■ **Exercise**
Filter the listing and keep only the lines with the word "finishes".

■ **Listed entries**
☆ ☆ ☆ ☆ ☆ ☆ ☆
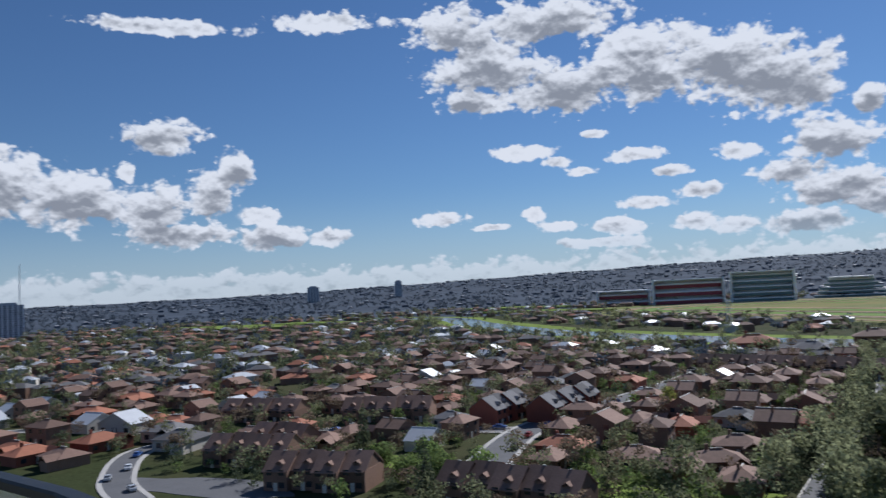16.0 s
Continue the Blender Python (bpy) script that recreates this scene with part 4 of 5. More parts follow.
☆ ☆ ☆ ☆ ☆ ☆ ☆
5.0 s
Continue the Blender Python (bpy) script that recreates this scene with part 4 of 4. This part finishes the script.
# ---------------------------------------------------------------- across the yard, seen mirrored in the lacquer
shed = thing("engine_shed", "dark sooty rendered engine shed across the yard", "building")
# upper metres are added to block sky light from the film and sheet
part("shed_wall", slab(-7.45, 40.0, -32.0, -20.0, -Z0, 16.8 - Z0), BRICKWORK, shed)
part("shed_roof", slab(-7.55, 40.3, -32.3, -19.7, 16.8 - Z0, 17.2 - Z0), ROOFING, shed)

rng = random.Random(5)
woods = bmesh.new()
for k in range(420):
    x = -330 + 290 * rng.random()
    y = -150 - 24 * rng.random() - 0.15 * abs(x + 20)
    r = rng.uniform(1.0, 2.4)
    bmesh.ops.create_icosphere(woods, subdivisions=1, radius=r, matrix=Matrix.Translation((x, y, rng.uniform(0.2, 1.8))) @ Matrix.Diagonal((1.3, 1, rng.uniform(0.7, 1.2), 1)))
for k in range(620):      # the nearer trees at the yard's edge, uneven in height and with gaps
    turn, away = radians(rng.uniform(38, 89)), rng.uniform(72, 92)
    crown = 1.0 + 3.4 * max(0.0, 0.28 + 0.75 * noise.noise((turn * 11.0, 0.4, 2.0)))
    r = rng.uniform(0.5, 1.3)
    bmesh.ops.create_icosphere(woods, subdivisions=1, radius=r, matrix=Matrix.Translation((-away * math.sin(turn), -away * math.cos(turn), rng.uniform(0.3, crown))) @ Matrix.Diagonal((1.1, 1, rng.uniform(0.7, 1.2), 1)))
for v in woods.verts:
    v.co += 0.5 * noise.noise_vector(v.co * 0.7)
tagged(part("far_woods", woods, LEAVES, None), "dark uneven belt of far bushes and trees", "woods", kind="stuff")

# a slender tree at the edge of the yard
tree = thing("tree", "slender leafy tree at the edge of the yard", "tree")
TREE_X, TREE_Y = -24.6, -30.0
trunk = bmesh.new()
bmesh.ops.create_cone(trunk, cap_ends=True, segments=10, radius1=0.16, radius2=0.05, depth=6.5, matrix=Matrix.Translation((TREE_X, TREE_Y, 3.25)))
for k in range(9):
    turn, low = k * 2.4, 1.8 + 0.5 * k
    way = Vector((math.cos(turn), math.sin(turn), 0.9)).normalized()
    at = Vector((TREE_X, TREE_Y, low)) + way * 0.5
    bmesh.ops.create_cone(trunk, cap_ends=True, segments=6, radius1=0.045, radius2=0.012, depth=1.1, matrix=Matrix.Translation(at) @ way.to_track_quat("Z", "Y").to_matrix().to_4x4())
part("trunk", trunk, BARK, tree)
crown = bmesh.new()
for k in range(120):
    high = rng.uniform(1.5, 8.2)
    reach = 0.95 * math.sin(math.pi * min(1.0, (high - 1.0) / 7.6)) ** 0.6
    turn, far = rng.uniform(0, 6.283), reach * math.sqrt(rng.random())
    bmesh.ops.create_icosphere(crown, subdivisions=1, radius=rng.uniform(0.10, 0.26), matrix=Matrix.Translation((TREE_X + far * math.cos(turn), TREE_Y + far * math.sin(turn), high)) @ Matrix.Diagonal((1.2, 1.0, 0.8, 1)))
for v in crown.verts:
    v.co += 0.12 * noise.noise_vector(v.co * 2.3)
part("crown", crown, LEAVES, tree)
☆ ☆ ☆ ☆ ☆ ☆ ☆
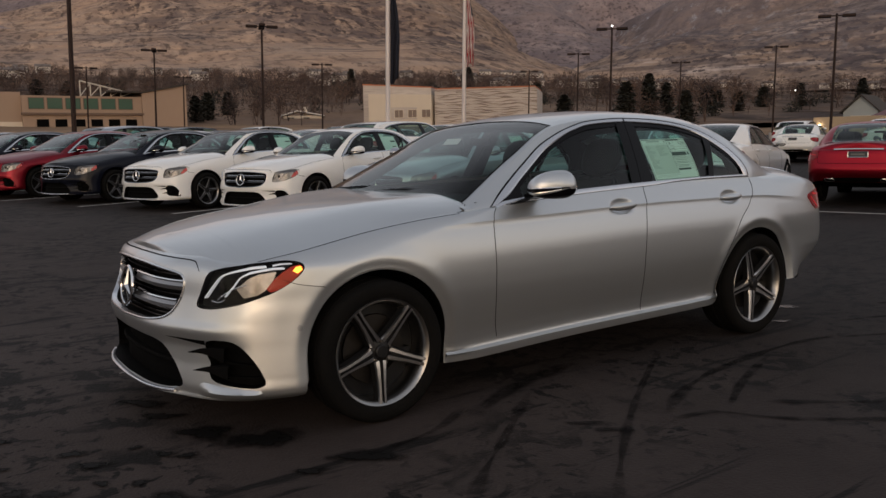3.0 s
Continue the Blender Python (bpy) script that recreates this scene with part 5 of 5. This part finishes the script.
☆ ☆ ☆ ☆ ☆ ☆ ☆
■ **Response**
Continue the Blender Python (bpy) script that recreates this scene with part 4 of 4. This part finishes the script.
Continue the Blender Python (bpy) script that recreates this scene with part 5 of 5. This part finishes the script.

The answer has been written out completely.